Мне приходилось ставить «Бориса Годунова» Мусоргского, «Леди Макбет Мценского уезда» Шостаковича – это великие оперы. На последнем моем концерте в Гамбурге я продирижировал Четвертой симфонией Шостаковича – грандиозная, совершенно сумасшедшая музыка.

- Жаль было уезжать из Гамбурга – все-таки восемь лет там провели?

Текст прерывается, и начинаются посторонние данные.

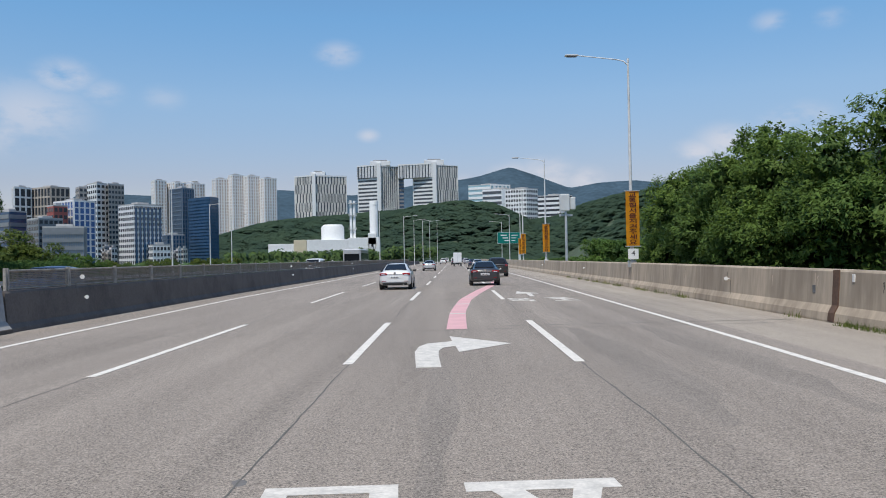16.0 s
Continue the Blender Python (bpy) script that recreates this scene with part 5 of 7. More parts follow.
def banner(x, y, z, text, plate_text=True):
    e = thing("banner", (x, y, z), "narrow orange vertical banner with dark red lettering on a lamp post", "banner", "orange banners on lamp posts")
    bm = bmesh.new()
    vs = [[bm.verts.new((a, -0.16 + 0.02 * math.sin(zz * 2.1 + a * 4), zz)) for a in (-0.36, -0.12, 0.12, 0.36)] for zz in np.linspace(0, 2.9, 9)]
    for r0, r1 in zip(vs, vs[1:]):
        for i in range(3):
            bm.faces.new((r0[i], r0[i + 1], r1[i + 1], r1[i]))
    bmesh.ops.solidify(bm, geom=bm.faces[:], thickness=0.006)
    part("cloth", bm, M["sign_orange"], e)
    for zz in (-0.03, 2.92):
        bm = bmesh.new()
        box(bm, -0.42, 0.42, -0.19, -0.12, zz - 0.02, zz + 0.02)
        box(bm, -0.04, 0.04, -0.12, 0.0, zz - 0.02, zz + 0.02)
        part("rod", bm, M["steel"], e)
    n = len(text)
    hh = 2.8 / n
    for k, ch in enumerate(text):
        words(ch, -0.2, 0.2, 2.86 - hh * (k + 0.94), 2.86 - hh * (k + 0.08), -0.185, M["banner_text"], e)
    if plate_text:
        p = thing("number_plate", (x, y, z - 0.72), "square white plate with a grey figure on a lamp post", "plate")
        bm = bmesh.new()
        box(bm, -0.28, 0.28, -0.17, -0.15, 0, 0.56, 0.005)
        part("plate", bm, M["sign_white"], p)
        words("4", -0.1, 0.1, 0.2, 0.46, -0.171, M["sign_grey"], p)


banner(20.86, 375.9, 2.2, "교통질서를지켜주세요")
for x, y in ((23.75, 419.9), (26.4, 454.95), (30.5, 486.95)):
    banner(x, y, 2.2, "교통질서를지켜주세요", False)

# traffic camera mast on the island
e = thing("camera_mast", (9.0, 46.8, 0.25), "grey steel mast with a long arm carrying an enforcement camera", "camera mast")
bm = bmesh.new()
tube(bm, [(0, 0, 0), (0, 0, 7.85)], [0.17, 0.14], 12)
tube(bm, [(0, 0, 7.85), (0, 0, 8.4)], 0.012, 5)
part("mast", bm, M["terminal"], e)
bm = bmesh.new()
tube(bm, [(0, 0, -0.1), (0, 0, 2.3)], [0.178, 0.175], 12)
part("sleeve", bm, M["cabinet"], e, "dark brown weathered lower sleeve of the mast")
bm = bmesh.new()
tube(bm, [(-0.55, 0, 6.02), (3.0, 0, 6.1), (7.7, 0, 6.2)], [0.08, 0.07, 0.055], 9)
part("arm", bm, M["pole"], e)
bm = bmesh.new()
box(bm, -0.1, 0.75, -0.13, 0.13, 5.93, 6.15, 0.02)
part("clamp", bm, M["rail_dark"], e)
bm = bmesh.new()
tube(bm, [(0.1, 0, 7.4), (3.0, 0, 6.1)], 0.025, 6)
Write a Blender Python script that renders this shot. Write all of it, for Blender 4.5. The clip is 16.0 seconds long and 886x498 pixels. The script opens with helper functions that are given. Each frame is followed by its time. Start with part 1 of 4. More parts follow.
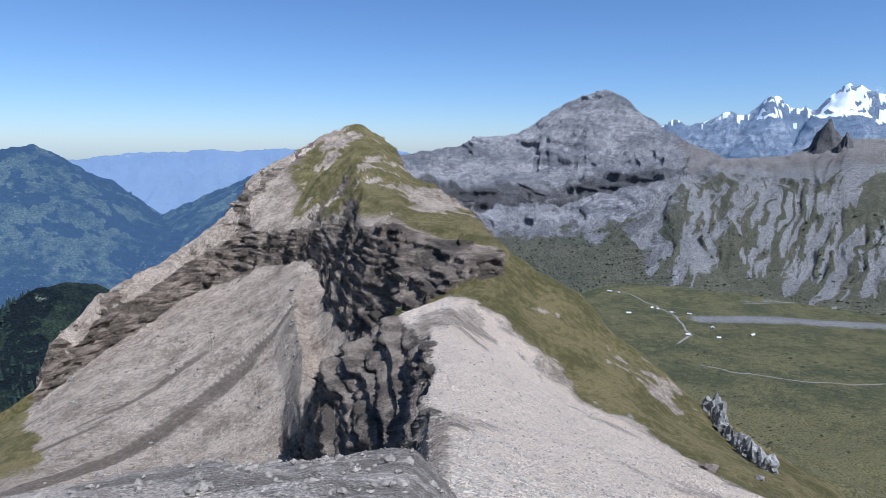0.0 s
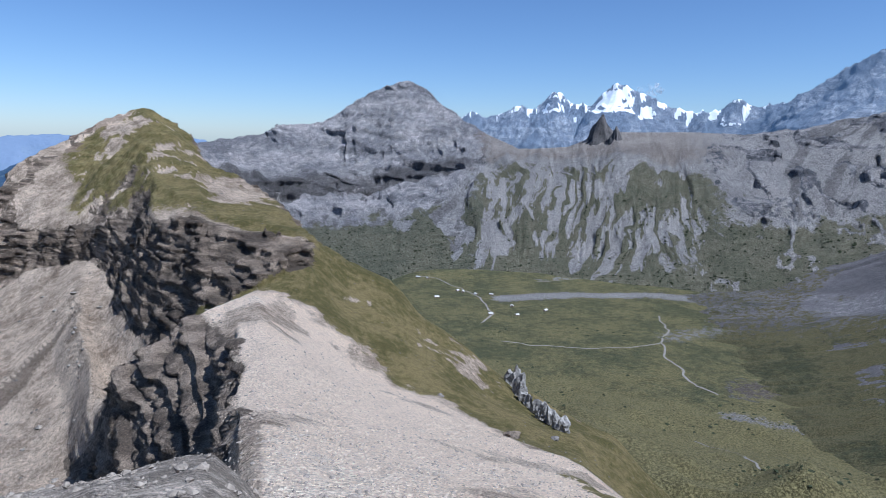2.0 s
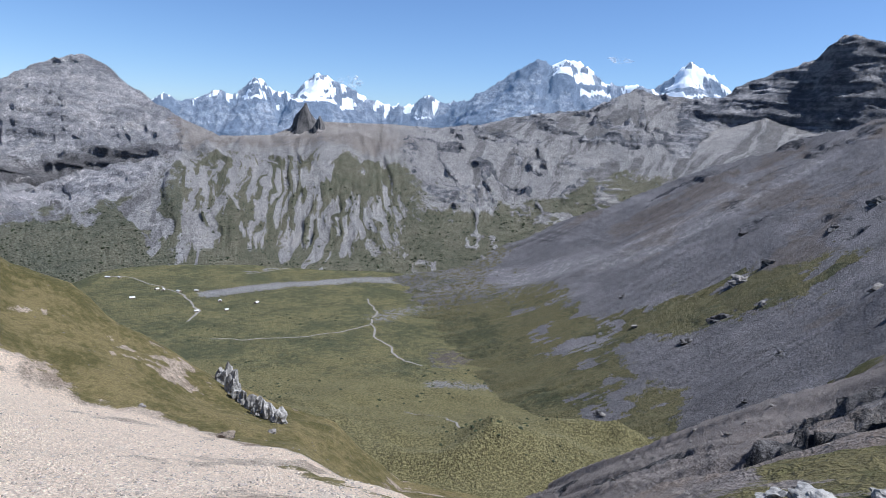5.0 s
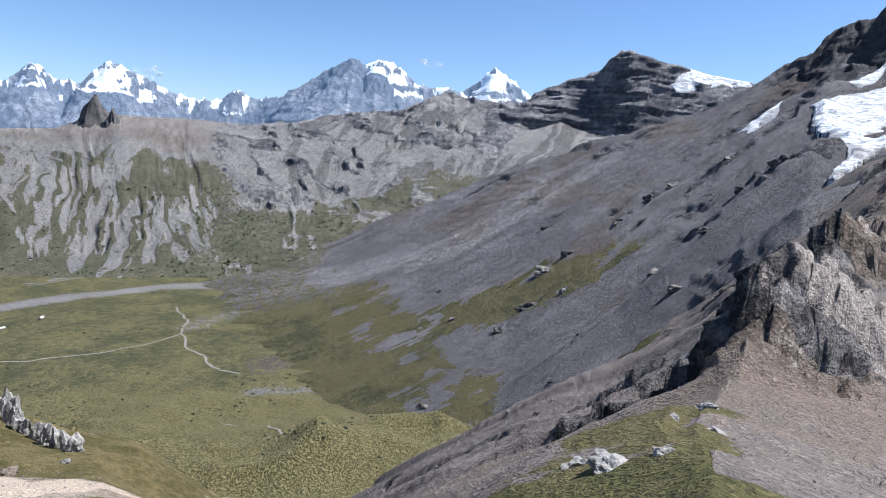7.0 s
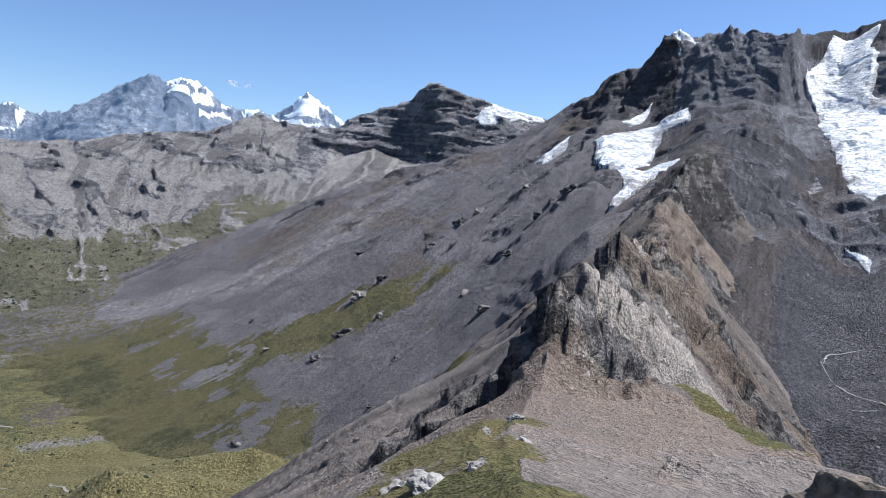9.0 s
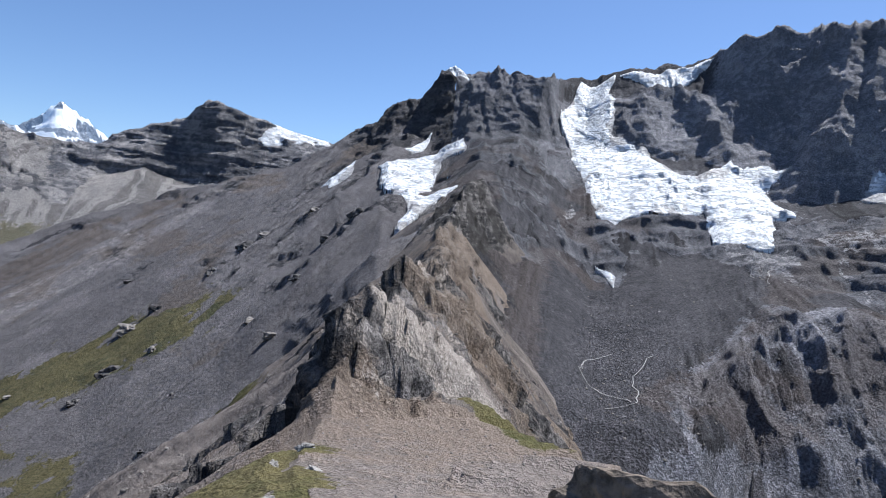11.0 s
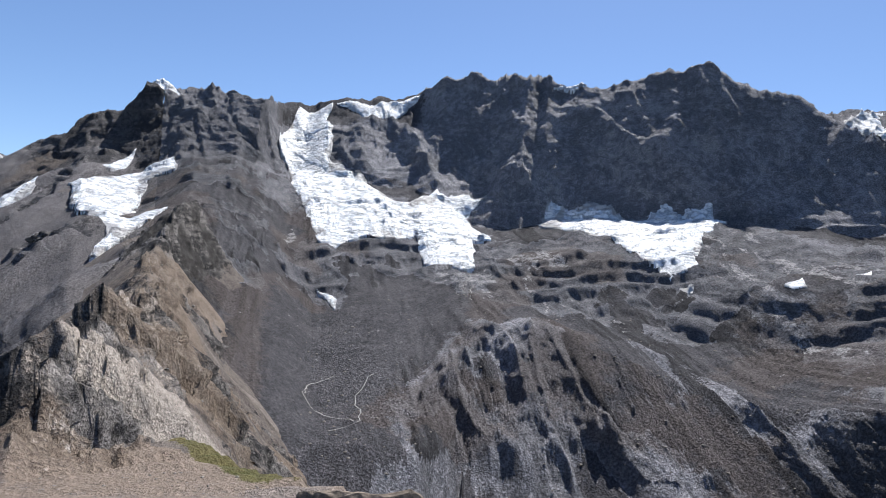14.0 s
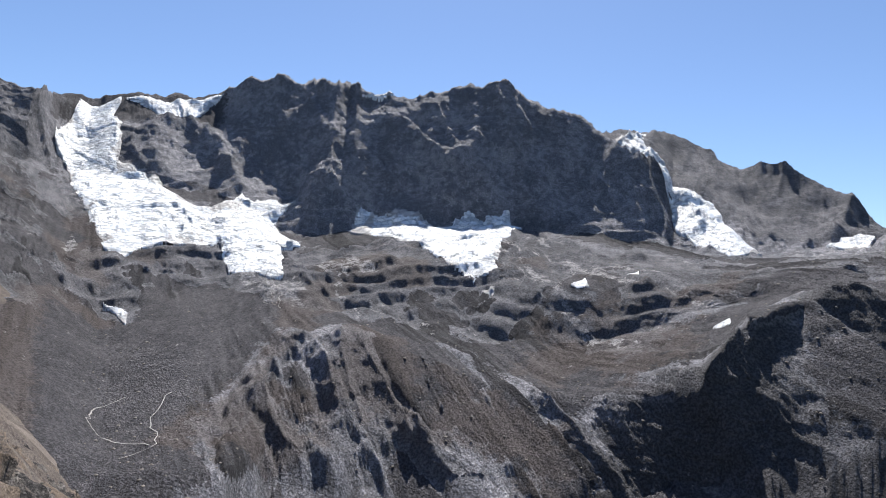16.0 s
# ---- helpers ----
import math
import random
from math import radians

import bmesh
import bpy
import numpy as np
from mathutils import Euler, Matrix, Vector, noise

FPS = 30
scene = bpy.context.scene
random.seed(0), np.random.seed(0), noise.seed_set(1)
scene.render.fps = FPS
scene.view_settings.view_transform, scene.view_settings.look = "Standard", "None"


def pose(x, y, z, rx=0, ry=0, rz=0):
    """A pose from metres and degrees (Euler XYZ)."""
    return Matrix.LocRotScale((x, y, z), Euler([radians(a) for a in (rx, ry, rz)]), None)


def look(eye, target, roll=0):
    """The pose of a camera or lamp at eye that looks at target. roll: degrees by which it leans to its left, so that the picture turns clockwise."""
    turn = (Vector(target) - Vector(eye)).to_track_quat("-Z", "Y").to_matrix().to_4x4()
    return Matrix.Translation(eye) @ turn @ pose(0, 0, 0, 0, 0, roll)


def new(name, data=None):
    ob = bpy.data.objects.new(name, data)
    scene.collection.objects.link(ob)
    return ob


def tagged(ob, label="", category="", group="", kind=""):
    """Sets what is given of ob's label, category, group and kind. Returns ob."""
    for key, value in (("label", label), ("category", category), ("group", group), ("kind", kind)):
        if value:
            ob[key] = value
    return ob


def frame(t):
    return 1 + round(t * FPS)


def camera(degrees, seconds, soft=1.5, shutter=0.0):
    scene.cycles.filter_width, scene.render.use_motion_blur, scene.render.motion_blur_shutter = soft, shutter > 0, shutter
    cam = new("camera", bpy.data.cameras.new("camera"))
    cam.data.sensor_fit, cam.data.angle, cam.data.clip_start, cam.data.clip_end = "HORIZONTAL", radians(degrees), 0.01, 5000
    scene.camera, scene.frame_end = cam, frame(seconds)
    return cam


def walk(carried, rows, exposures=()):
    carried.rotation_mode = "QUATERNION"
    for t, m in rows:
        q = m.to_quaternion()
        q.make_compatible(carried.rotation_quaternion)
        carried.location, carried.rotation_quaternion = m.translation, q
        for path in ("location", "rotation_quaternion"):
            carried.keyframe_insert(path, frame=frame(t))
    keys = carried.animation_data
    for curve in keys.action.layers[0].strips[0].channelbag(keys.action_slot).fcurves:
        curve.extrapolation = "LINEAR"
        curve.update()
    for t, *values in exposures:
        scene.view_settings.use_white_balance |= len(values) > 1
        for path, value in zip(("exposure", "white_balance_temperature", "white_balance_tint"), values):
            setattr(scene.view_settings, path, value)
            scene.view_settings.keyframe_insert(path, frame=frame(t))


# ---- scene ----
cam = camera(69.0, 16.0, soft=0.6)
EYE = 540.0
# seconds, yaw, pitch, roll
TURNS = [
    (0.0, 0.08, -9.12, -0.49),
    (0.5, -4.31, -9.29, -0.76),
    (1.0, -8.34, -9.51, -0.94),
    (1.5, -12.68, -9.71, -1.09),
    (2.0, -16.81, -9.82, -1.22),
    (2.5, -21.15, -9.91, -1.56),
    (3.0, -25.52, -9.94, -1.72),
    (3.5, -29.58, -9.94, -1.84),
    (4.0, -33.92, -9.91, -2.17),
    (6.5, -54.33, -9.42, -3.72),
    (7.0, -58.35, -9.03, -3.80),
    (7.5, -62.17, -8.39, -4.08),
    (8.0, -66.26, -7.46, -4.39),
    (8.5, -70.23, -6.50, -4.56),
    (9.0, -74.66, -5.56, -4.76),
    (9.5, -79.37, -4.66, -4.78),
    (12.0, -101.91, -0.09, -5.17),
    (12.5, -105.75, 0.64, -5.08),
    (13.0, -109.89, 1.27, -4.77),
    (13.5, -114.06, 1.80, -4.38),
    (14.0, -117.93, 2.22, -3.99),
    (14.5, -122.11, 2.66, -3.56),
    (15.0, -126.01, 3.02, -3.20),
    (15.5, -130.25, 3.34, -2.96),
    (16.0, -134.64, 3.70, -2.53),
]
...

- С Гамбургом был связан очень важный период в моей жизни, но он закончился. Пришло время новых театров и новых оркестров.

Дирижер всея Германии

Инго Метцмахер родился в 1957 году в Ганновере. Изучал теорию музыки, фортепиано и дирижирование в Ганновере, Зальцбурге и Кельне. Начал музыкальную карьеру в качестве пианиста в Ensemble Modern в 1981 году, с 1985 года – постоянный дирижер ансамбля. Дебютировал как оперный дирижер в опере Франкфурта («Женитьба Фигаро», 1987), продолжил карьеру в оперном театре Брюсселя, работал во многих оперных домах Германии. С 1995 по 1999 год – главный приглашенный дирижер Бамбергского симфонического оркестра. С 1997 по 2005 год возглавлял оперу Гамбурга и симфонический оркестр Гамбурга.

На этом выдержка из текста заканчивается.